GIVEN REQUEST » Reproduce all of the records exactly.

SUPPLIED DATA »
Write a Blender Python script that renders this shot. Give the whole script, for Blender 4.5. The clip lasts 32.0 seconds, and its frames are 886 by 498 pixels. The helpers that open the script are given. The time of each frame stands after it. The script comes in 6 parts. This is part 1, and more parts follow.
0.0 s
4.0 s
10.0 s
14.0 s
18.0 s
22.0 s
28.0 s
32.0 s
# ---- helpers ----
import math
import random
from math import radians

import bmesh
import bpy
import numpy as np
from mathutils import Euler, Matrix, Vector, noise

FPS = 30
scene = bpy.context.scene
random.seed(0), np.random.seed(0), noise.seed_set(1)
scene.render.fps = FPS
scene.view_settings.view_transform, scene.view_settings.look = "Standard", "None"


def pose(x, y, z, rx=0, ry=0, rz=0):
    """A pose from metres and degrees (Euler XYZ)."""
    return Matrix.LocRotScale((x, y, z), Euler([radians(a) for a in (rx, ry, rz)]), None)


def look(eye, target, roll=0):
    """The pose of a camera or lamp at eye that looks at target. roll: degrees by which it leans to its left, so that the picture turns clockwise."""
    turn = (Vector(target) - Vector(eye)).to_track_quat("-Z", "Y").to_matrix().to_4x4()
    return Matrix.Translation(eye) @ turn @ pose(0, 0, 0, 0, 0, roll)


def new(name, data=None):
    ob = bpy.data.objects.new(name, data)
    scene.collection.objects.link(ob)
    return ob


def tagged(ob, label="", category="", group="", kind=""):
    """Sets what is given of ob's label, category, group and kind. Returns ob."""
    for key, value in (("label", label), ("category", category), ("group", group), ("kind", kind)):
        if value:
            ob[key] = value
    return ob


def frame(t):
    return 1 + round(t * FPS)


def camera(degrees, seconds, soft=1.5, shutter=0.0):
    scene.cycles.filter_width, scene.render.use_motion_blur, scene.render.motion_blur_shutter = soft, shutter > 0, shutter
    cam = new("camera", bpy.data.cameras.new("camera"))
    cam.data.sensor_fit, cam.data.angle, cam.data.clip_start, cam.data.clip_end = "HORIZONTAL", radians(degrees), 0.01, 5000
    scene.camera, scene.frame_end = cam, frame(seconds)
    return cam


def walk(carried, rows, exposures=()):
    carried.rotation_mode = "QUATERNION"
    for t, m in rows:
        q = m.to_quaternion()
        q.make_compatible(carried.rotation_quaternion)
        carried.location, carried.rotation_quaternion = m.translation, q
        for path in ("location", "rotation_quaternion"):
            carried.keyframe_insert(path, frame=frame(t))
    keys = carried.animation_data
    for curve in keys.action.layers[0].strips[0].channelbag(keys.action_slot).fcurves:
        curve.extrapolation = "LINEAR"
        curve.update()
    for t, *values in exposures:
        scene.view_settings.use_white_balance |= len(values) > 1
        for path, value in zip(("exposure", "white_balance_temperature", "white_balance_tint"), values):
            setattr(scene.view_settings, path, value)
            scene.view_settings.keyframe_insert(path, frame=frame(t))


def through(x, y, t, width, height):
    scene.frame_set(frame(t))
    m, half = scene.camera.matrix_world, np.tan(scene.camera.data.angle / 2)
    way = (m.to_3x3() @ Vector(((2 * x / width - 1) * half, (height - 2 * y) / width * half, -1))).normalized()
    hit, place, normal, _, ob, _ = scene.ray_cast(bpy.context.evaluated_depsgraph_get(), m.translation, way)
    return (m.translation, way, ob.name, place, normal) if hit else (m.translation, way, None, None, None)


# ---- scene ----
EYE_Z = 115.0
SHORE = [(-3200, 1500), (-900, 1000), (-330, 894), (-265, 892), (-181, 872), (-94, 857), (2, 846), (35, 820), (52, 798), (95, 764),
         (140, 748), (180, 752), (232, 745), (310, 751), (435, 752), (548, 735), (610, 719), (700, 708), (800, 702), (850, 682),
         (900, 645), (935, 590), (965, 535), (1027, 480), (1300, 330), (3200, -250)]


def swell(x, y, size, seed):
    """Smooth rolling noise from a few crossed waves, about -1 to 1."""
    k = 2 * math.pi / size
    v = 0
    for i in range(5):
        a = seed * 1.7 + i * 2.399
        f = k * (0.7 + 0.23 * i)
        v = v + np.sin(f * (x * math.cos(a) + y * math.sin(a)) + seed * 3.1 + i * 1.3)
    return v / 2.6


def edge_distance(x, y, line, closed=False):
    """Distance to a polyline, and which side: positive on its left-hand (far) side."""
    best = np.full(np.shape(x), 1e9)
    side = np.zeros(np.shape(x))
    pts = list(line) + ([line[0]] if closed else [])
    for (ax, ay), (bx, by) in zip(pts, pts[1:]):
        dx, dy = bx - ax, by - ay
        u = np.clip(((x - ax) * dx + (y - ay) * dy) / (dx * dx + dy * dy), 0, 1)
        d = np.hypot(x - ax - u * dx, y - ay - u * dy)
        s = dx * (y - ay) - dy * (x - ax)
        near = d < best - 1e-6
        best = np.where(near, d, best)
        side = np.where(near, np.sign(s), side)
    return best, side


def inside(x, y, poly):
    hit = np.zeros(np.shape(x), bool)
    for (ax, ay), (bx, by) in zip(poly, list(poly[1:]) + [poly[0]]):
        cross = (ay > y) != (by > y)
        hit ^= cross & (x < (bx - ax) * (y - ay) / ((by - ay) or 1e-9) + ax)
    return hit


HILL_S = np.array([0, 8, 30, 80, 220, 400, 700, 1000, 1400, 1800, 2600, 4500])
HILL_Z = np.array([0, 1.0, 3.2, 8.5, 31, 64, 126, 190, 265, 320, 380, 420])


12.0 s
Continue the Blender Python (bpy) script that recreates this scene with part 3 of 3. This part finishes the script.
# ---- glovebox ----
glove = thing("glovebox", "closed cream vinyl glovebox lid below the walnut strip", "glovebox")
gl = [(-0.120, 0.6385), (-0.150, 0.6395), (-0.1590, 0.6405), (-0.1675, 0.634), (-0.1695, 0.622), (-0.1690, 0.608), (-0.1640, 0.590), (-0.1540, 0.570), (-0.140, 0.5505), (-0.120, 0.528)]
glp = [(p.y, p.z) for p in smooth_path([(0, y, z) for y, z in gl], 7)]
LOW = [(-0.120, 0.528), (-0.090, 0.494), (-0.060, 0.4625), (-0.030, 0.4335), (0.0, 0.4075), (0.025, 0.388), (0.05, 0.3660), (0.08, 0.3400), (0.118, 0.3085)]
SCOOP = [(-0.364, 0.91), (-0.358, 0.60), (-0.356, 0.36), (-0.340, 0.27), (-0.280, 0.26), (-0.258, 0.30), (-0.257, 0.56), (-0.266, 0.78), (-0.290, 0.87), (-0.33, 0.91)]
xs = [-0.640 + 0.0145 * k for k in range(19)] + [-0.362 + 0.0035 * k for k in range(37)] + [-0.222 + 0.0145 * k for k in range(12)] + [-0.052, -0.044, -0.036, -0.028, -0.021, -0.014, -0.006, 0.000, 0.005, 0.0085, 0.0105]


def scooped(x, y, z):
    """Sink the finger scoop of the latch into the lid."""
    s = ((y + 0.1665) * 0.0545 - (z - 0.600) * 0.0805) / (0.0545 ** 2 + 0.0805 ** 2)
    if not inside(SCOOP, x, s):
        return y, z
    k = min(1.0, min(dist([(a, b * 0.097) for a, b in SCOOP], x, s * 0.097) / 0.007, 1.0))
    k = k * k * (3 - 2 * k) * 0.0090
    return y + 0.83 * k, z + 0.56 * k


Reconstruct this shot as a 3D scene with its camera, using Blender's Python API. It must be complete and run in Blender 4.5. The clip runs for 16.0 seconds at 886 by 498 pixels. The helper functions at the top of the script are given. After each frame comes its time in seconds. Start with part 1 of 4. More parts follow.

CORRECT RESPONSE »
Write a Blender Python script that renders this shot. Give the whole script, for Blender 4.5. The clip lasts 32.0 seconds, and its frames are 886 by 498 pixels. The helpers that open the script are given. The time of each frame stands after it. The script comes in 6 parts. This is part 1, and more parts follow.
0.0 s
4.0 s
10.0 s
14.0 s
18.0 s
22.0 s
28.0 s
32.0 s
# ---- helpers ----
import math
import random
from math import radians

import bmesh
import bpy
import numpy as np
from mathutils import Euler, Matrix, Vector, noise

FPS = 30
scene = bpy.context.scene
random.seed(0), np.random.seed(0), noise.seed_set(1)
scene.render.fps = FPS
scene.view_settings.view_transform, scene.view_settings.look = "Standard", "None"


def pose(x, y, z, rx=0, ry=0, rz=0):
    """A pose from metres and degrees (Euler XYZ)."""
    return Matrix.LocRotScale((x, y, z), Euler([radians(a) for a in (rx, ry, rz)]), None)


def look(eye, target, roll=0):
    """The pose of a camera or lamp at eye that looks at target. roll: degrees by which it leans to its left, so that the picture turns clockwise."""
    turn = (Vector(target) - Vector(eye)).to_track_quat("-Z", "Y").to_matrix().to_4x4()
    return Matrix.Translation(eye) @ turn @ pose(0, 0, 0, 0, 0, roll)


def new(name, data=None):
    ob = bpy.data.objects.new(name, data)
    scene.collection.objects.link(ob)
    return ob


def tagged(ob, label="", category="", group="", kind=""):
    """Sets what is given of ob's label, category, group and kind. Returns ob."""
    for key, value in (("label", label), ("category", category), ("group", group), ("kind", kind)):
        if value:
            ob[key] = value
    return ob


def frame(t):
    return 1 + round(t * FPS)


def camera(degrees, seconds, soft=1.5, shutter=0.0):
    scene.cycles.filter_width, scene.render.use_motion_blur, scene.render.motion_blur_shutter = soft, shutter > 0, shutter
    cam = new("camera", bpy.data.cameras.new("camera"))
    cam.data.sensor_fit, cam.data.angle, cam.data.clip_start, cam.data.clip_end = "HORIZONTAL", radians(degrees), 0.01, 5000
    scene.camera, scene.frame_end = cam, frame(seconds)
    return cam


def walk(carried, rows, exposures=()):
    carried.rotation_mode = "QUATERNION"
    for t, m in rows:
        q = m.to_quaternion()
        q.make_compatible(carried.rotation_quaternion)
        carried.location, carried.rotation_quaternion = m.translation, q
        for path in ("location", "rotation_quaternion"):
            carried.keyframe_insert(path, frame=frame(t))
    keys = carried.animation_data
    for curve in keys.action.layers[0].strips[0].channelbag(keys.action_slot).fcurves:
        curve.extrapolation = "LINEAR"
        curve.update()
    for t, *values in exposures:
        scene.view_settings.use_white_balance |= len(values) > 1
        for path, value in zip(("exposure", "white_balance_temperature", "white_balance_tint"), values):
            setattr(scene.view_settings, path, value)
            scene.view_settings.keyframe_insert(path, frame=frame(t))


def through(x, y, t, width, height):
    scene.frame_set(frame(t))
    m, half = scene.camera.matrix_world, np.tan(scene.camera.data.angle / 2)
    way = (m.to_3x3() @ Vector(((2 * x / width - 1) * half, (height - 2 * y) / width * half, -1))).normalized()
    hit, place, normal, _, ob, _ = scene.ray_cast(bpy.context.evaluated_depsgraph_get(), m.translation, way)
    return (m.translation, way, ob.name, place, normal) if hit else (m.translation, way, None, None, None)


# ---- scene ----
EYE_Z = 115.0
SHORE = [(-3200, 1500), (-900, 1000), (-330, 894), (-265, 892), (-181, 872), (-94, 857), (2, 846), (35, 820), (52, 798), (95, 764),
         (140, 748), (180, 752), (232, 745), (310, 751), (435, 752), (548, 735), (610, 719), (700, 708), (800, 702), (850, 682),
         (900, 645), (935, 590), (965, 535), (1027, 480), (1300, 330), (3200, -250)]


def swell(x, y, size, seed):
    """Smooth rolling noise from a few crossed waves, about -1 to 1."""
    k = 2 * math.pi / size
    v = 0
    for i in range(5):
        a = seed * 1.7 + i * 2.399
        f = k * (0.7 + 0.23 * i)
        v = v + np.sin(f * (x * math.cos(a) + y * math.sin(a)) + seed * 3.1 + i * 1.3)
    return v / 2.6


def edge_distance(x, y, line, closed=False):
    """Distance to a polyline, and which side: positive on its left-hand (far) side."""
    best = np.full(np.shape(x), 1e9)
    side = np.zeros(np.shape(x))
    pts = list(line) + ([line[0]] if closed else [])
    for (ax, ay), (bx, by) in zip(pts, pts[1:]):
        dx, dy = bx - ax, by - ay
        u = np.clip(((x - ax) * dx + (y - ay) * dy) / (dx * dx + dy * dy), 0, 1)
        d = np.hypot(x - ax - u * dx, y - ay - u * dy)
        s = dx * (y - ay) - dy * (x - ax)
        near = d < best - 1e-6
        best = np.where(near, d, best)
        side = np.where(near, np.sign(s), side)
    return best, side


def inside(x, y, poly):
    hit = np.zeros(np.shape(x), bool)
    for (ax, ay), (bx, by) in zip(poly, list(poly[1:]) + [poly[0]]):
        cross = (ay > y) != (by > y)
        hit ^= cross & (x < (bx - ax) * (y - ay) / ((by - ay) or 1e-9) + ax)
    return hit


HILL_S = np.array([0, 8, 30, 80, 220, 400, 700, 1000, 1400, 1800, 2600, 4500])
HILL_Z = np.array([0, 1.0, 3.2, 8.5, 31, 64, 126, 190, 265, 320, 380, 420])


12.0 s
Continue the Blender Python (bpy) script that recreates this scene with part 3 of 3. This part finishes the script.
# ---- glovebox ----
glove = thing("glovebox", "closed cream vinyl glovebox lid below the walnut strip", "glovebox")
gl = [(-0.120, 0.6385), (-0.150, 0.6395), (-0.1590, 0.6405), (-0.1675, 0.634), (-0.1695, 0.622), (-0.1690, 0.608), (-0.1640, 0.590), (-0.1540, 0.570), (-0.140, 0.5505), (-0.120, 0.528)]
glp = [(p.y, p.z) for p in smooth_path([(0, y, z) for y, z in gl], 7)]
LOW = [(-0.120, 0.528), (-0.090, 0.494), (-0.060, 0.4625), (-0.030, 0.4335), (0.0, 0.4075), (0.025, 0.388), (0.05, 0.3660), (0.08, 0.3400), (0.118, 0.3085)]
SCOOP = [(-0.364, 0.91), (-0.358, 0.60), (-0.356, 0.36), (-0.340, 0.27), (-0.280, 0.26), (-0.258, 0.30), (-0.257, 0.56), (-0.266, 0.78), (-0.290, 0.87), (-0.33, 0.91)]
xs = [-0.640 + 0.0145 * k for k in range(19)] + [-0.362 + 0.0035 * k for k in range(37)] + [-0.222 + 0.0145 * k for k in range(12)] + [-0.052, -0.044, -0.036, -0.028, -0.021, -0.014, -0.006, 0.000, 0.005, 0.0085, 0.0105]


def scooped(x, y, z):
    """Sink the finger scoop of the latch into the lid."""
    s = ((y + 0.1665) * 0.0545 - (z - 0.600) * 0.0805) / (0.0545 ** 2 + 0.0805 ** 2)
    if not inside(SCOOP, x, s):
        return y, z
    k = min(1.0, min(dist([(a, b * 0.097) for a, b in SCOOP], x, s * 0.097) / 0.007, 1.0))
    k = k * k * (3 - 2 * k) * 0.0090
    return y + 0.83 * k, z + 0.56 * k


Reconstruct this shot as a 3D scene with its camera, using Blender's Python API. It must be complete and run in Blender 4.5. The clip runs for 16.0 seconds at 886 by 498 pixels. The helper functions at the top of the script are given. After each frame comes its time in seconds. Start with part 1 of 4. More parts follow.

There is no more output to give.